§ **Data**
================

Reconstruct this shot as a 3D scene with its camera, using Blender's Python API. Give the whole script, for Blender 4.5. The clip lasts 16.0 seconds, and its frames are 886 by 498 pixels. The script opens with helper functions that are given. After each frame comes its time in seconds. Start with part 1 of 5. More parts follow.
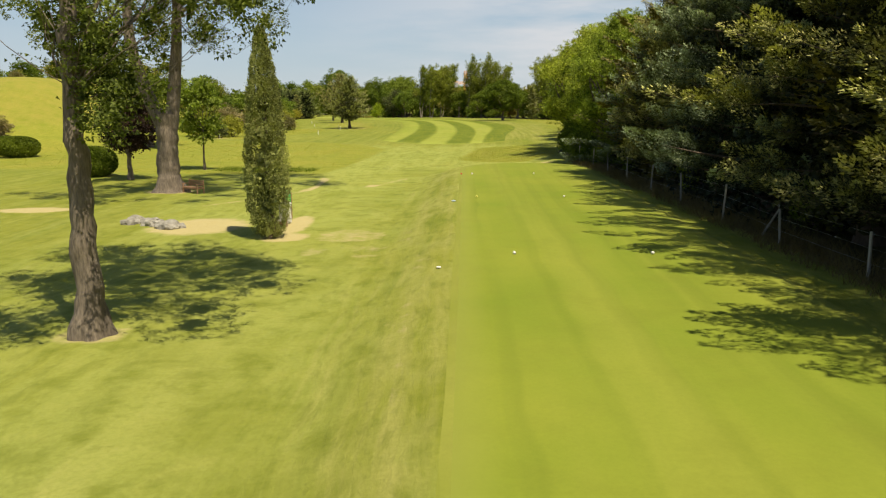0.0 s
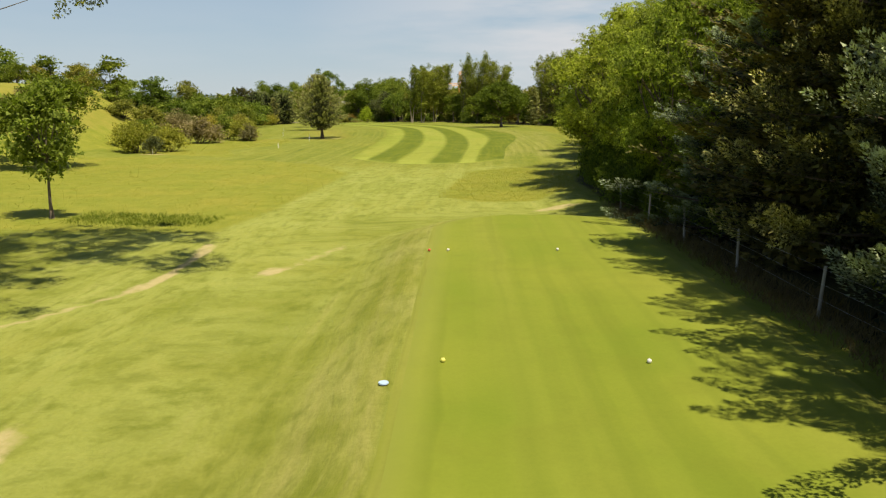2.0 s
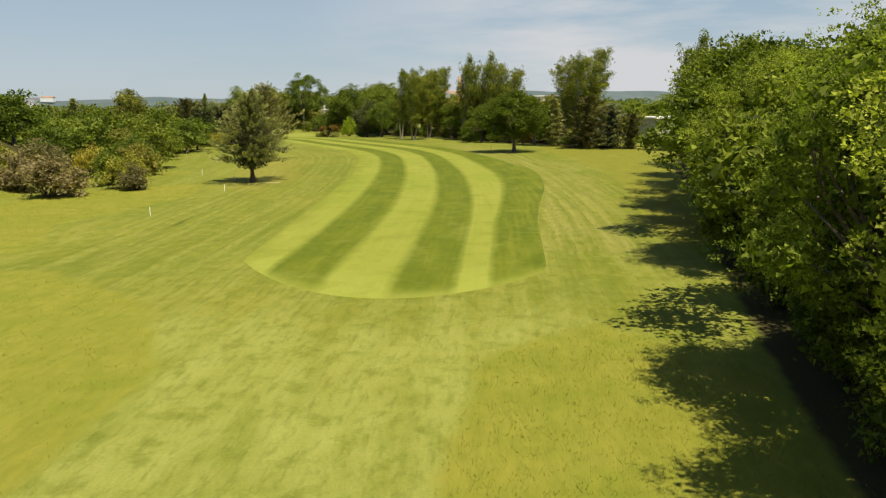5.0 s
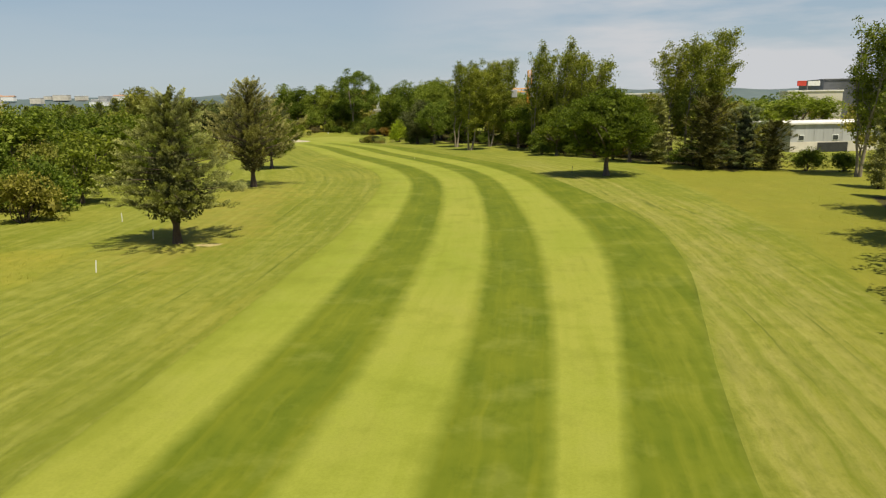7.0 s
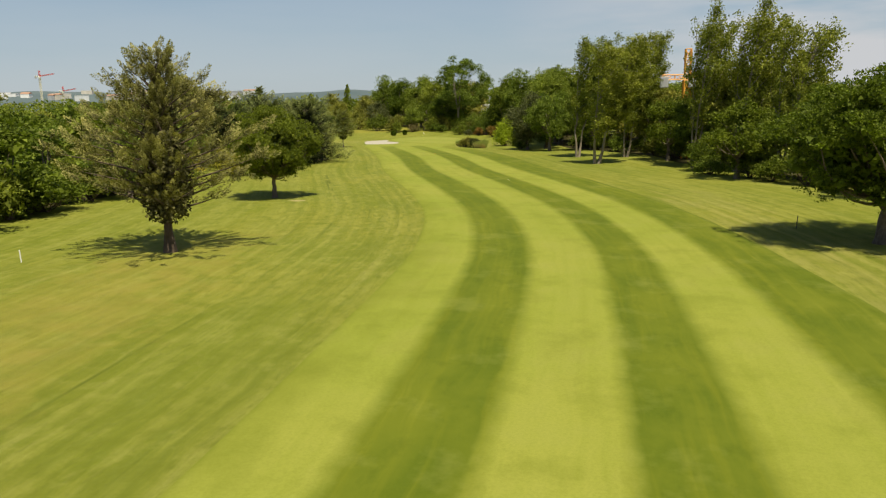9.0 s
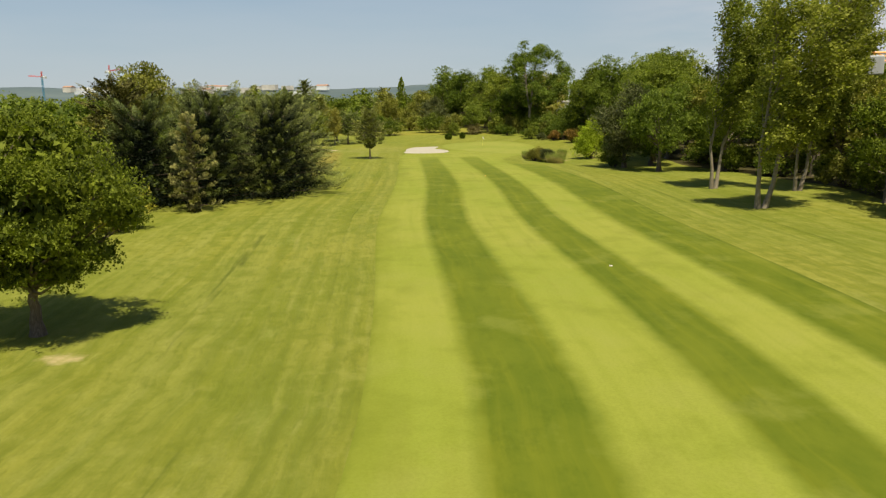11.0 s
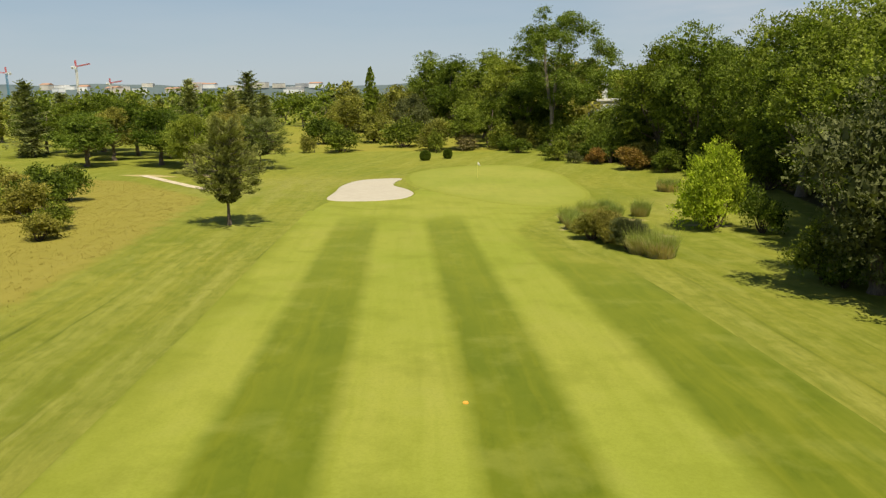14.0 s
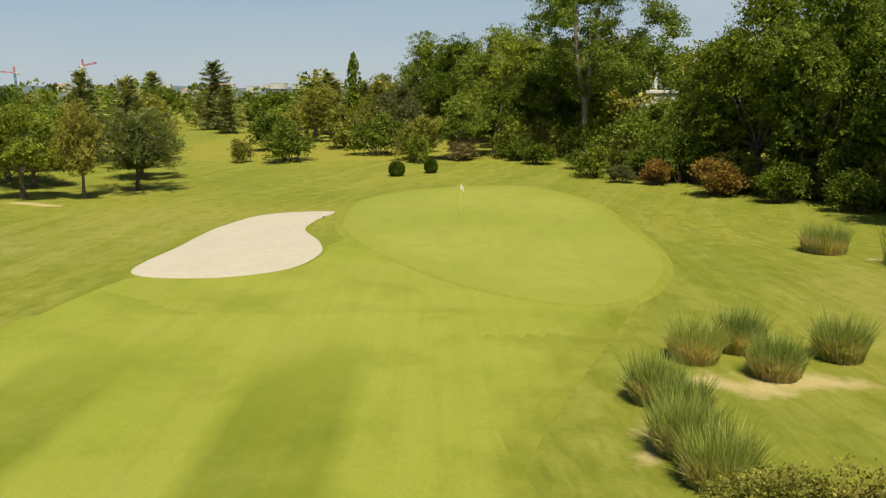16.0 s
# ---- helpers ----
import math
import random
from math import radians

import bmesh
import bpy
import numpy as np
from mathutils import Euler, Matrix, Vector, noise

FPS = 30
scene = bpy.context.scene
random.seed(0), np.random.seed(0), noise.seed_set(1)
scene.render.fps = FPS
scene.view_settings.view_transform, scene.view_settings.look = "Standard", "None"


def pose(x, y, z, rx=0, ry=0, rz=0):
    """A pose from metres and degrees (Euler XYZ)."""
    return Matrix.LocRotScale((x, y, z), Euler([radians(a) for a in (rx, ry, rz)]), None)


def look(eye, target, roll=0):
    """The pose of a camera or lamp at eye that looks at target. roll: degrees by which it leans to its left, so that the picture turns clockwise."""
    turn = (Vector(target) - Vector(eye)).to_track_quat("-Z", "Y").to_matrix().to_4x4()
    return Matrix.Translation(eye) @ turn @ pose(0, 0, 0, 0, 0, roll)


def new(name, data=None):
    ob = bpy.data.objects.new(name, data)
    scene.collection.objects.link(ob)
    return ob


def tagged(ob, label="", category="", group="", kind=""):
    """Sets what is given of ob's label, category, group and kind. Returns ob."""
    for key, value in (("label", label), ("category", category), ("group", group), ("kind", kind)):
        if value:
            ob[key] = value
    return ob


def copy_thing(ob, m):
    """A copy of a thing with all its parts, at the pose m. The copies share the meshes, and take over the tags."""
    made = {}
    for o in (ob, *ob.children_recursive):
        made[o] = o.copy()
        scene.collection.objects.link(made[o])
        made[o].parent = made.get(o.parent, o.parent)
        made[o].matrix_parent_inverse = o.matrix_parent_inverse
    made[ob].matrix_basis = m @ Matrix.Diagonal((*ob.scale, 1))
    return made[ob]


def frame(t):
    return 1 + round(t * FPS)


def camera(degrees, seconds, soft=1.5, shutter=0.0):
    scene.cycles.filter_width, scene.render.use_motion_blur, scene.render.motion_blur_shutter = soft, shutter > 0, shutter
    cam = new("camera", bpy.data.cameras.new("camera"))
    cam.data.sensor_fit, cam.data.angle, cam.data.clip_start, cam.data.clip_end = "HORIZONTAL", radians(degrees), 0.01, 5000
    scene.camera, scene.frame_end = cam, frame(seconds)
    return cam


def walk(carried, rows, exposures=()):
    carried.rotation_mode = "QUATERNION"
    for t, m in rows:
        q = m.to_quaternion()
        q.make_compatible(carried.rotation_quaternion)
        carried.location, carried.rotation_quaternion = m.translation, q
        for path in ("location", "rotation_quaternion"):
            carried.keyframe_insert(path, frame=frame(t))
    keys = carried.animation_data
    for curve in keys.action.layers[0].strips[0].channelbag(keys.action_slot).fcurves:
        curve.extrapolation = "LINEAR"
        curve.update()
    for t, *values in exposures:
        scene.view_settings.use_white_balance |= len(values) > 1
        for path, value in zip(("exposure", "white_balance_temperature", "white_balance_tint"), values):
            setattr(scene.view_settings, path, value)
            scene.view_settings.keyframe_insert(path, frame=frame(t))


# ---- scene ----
cam = camera(60.8, 16.0, soft=1.25)
METRES, EYE, TILT, LEAN, TURN = 333.0, 6.0, 0.0, 0.0, 0.0
ROWS = [
    (0.0, 0.0, 0.0, 0.0, -0.08, -11.03, 0.42),
    (0.5, 0.0017, 0.0165, 0.0002, -0.1, -11.02, 0.45),
    (1.0, 0.0035, 0.035, 0.0006, -0.14, -11.0, 0.47),
    (1.5, 0.0047, 0.055, 0.0013, -0.19, -10.97, 0.44),
    (2.0, 0.0058, 0.0764, 0.0024, -0.22, -10.95, 0.47),
    (2.5, 0.0067, 0.0986, 0.0037, -0.24, -10.91, 0.48),
    (3.0, 0.0075, 0.1215, 0.0051, -0.27, -10.87, 0.54),
    (3.5, 0.0082, 0.1447, 0.0066, -0.31, -10.86, 0.65),
    (4.0, 0.009, 0.1719, 0.0083, -0.33, -10.86, 0.74),
    (6.5, 0.0132, 0.3189, 0.0139, 1.63, -10.91, 0.84),
    (7.0, 0.0139, 0.3551, 0.0137, 4.98, -10.97, 0.83),
    (7.5, 0.0137, 0.3921, 0.0133, 8.0, -11.02, 0.77),
    (8.0, 0.0126, 0.4293, 0.013, 10.45, -11.08, 0.75),
    (8.5, 0.0102, 0.4667, 0.0126, 12.4, -11.14, 0.75),
    (9.0, 0.0066, 0.5043, 0.0124, 14.48, -11.21, 0.76),
    (11.5, -0.0322, 0.6827, 0.0122, 20.53, -11.51, 0.72),
    (12.0, -0.043, 0.7183, 0.0125, 20.52, -11.54, 0.72),
    (12.5, -0.0544, 0.7538, 0.0124, 20.48, -11.57, 0.76),
    (13.0, -0.0652, 0.7893, 0.0123, 20.46, -11.58, 0.73),
    (13.5, -0.0755, 0.825, 0.0117, 20.44, -11.59, 0.75),
    (14.0, -0.0856, 0.8606, 0.0107, 20.41, -11.59, 0.71),
    (14.5, -0.0959, 0.8955, 0.0095, 20.38, -11.62, 0.68),
    (15.0, -0.1065, 0.9294, 0.008, 20.41, -11.57, 0.68),
    (15.5, -0.1137, 0.9595, 0.0062, 20.8, -11.47, 0.68),
    (16.0, -0.1147, 0.9827, 0.0043, 22.36, -11.38, 0.67),
]
walk(cam, [(t, pose(0, 0, EYE, TILT, LEAN, TURN) @ pose(METRES * x, METRES * y, METRES * z, 90 + pitch, roll, yaw)) for t, x, y, z, yaw, pitch, roll in ROWS],
     exposures=[(0.0, 0.52), (2.0, 0.50), (4.0, 0.44), (6.5, 0.36), (8.0, 0.28), (12.0, 0.38), (16.0, 0.36)])

# ---- world, sun, exposure ----
SUN_TO = Vector((0.26, -0.33, 0.90)).normalized()
world = bpy.data.worlds.new("sky")
scene.world = world
world.use_nodes = True
wn, wl = world.node_tree.nodes, world.node_tree.links
wn.clear()
w_out = wn.new("ShaderNodeOutputWorld")
w_bg = wn.new("ShaderNodeBackground")
w_sky = wn.new("ShaderNodeTexSky")
w_sky.sky_type = "NISHITA"
w_sky.sun_disc = False
w_sky.sun_elevation = math.asin(SUN_TO.z)
w_sky.sun_rotation = math.atan2(SUN_TO.x, SUN_TO.y)
w_sky.altitude = 50
w_sky.air_density, w_sky.dust_density, w_sky.ozone_density = 1.0, 0.5, 1.6
w_bg.inputs["Strength"].default_value = 0.07
# thin cloud sheets, streaked along the horizon
w_tc = wn.new("ShaderNodeTexCoord")
w_map = wn.new("ShaderNodeMapping")
w_map.inputs["Scale"].default_value = (1.6, 1.6, 9.0)
w_map.inputs["Location"].default_value = (0.35, 0.1, 0.0)
w_noise = wn.new("ShaderNodeTexNoise")
w_noise.inputs["Scale"].default_value = 1.5
w_noise.inputs["Detail"].default_value = 7
w_noise.inputs["Roughness"].default_value = 0.55
w_ramp = wn.new("ShaderNodeValToRGB")
w_ramp.color_ramp.elements[0].position, w_ramp.color_ramp.elements[1].position = 0.38, 0.54
w_sep = wn.new("ShaderNodeSeparateXYZ")
w_side = wn.new("ShaderNodeMapRange")
w_side.inputs[1].default_value, w_side.inputs[2].default_value = -0.18, 0.16
w_side.inputs[3].default_value, w_side.inputs[4].default_value = 0.10, 1.0
w_high = wn.new("ShaderNodeMapRange")
w_high.inputs[1].default_value, w_high.inputs[2].default_value = 0.22, 0.6
w_high.inputs[3].default_value, w_high.inputs[4].default_value = 0.95, 0.08
w_mul = wn.new("ShaderNodeMath")
w_mul.operation = "MULTIPLY"
w_mul2 = wn.new("ShaderNodeMath")
w_mul2.operation = "MULTIPLY"
w_mix = wn.new("ShaderNodeMix")
w_mix.data_type = "RGBA"
w_mix.inputs[7].default_value = (6.9, 7.0, 7.2, 1)
wl.new(w_tc.outputs["Generated"], w_map.inputs["Vector"])
wl.new(w_map.outputs[0], w_noise.inputs["Vector"])
wl.new(w_noise.outputs[0], w_ramp.inputs[0])
wl.new(w_tc.outputs["Generated"], w_sep.inputs[0])
wl.new(w_sep.outputs[0], w_side.inputs[0])
wl.new(w_ramp.outputs[0], w_mul.inputs[0])
wl.new(w_side.outputs[0], w_mul.inputs[1])
wl.new(w_mul.outputs[0], w_mul2.inputs[0])
wl.new(w_sep.outputs[2], w_high.inputs[0])
wl.new(w_high.outputs[0], w_mul2.inputs[1])
wl.new(w_mul2.outputs[0], w_mix.inputs[0])
w_veil = wn.new("ShaderNodeMix")
w_veil.data_type = "RGBA"
w_low = wn.new("ShaderNodeMapRange")
w_low.inputs[1].default_value, w_low.inputs[2].default_value = 0.05, 0.42
w_low.inputs[3].default_value, w_low.inputs[4].default_value = 0.80, 0.05
w_grad = wn.new("ShaderNodeMix")
w_grad.data_type = "RGBA"
w_grad.inputs[6].default_value = (5.25, 6.1, 6.7, 1)
w_grad.inputs[7].default_value = (2.95, 4.4, 5.95, 1)
w_elev = wn.new("ShaderNodeMapRange")
w_elev.inputs[1].default_value, w_elev.inputs[2].default_value = 0.0, 0.22
wl.new(w_elev.outputs[0], w_grad.inputs[0])
wl.new(w_grad.outputs[2], w_veil.inputs[7])
wl.new(w_sky.outputs[0], w_veil.inputs[6])
wl.new(w_tc.outputs["Generated"], w_sep.inputs[0])
wl.new(w_sep.outputs[2], w_low.inputs[0])
wl.new(w_sep.outputs[2], w_elev.inputs[0])
wl.new(w_low.outputs[0], w_veil.inputs[0])
wl.new(w_veil.outputs[2], w_mix.inputs[6])
wl.new(w_mix.outputs[2], w_bg.inputs["Color"])
wl.new(w_bg.outputs[0], w_out.inputs["Surface"])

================

Gather all lines with the string "Euler" from the data.

§ **Solution**
from mathutils import Euler, Matrix, Vector, noise
    """A pose from metres and degrees (Euler XYZ)."""
    return Matrix.LocRotScale((x, y, z), Euler([radians(a) for a in (rx, ry, rz)]), None)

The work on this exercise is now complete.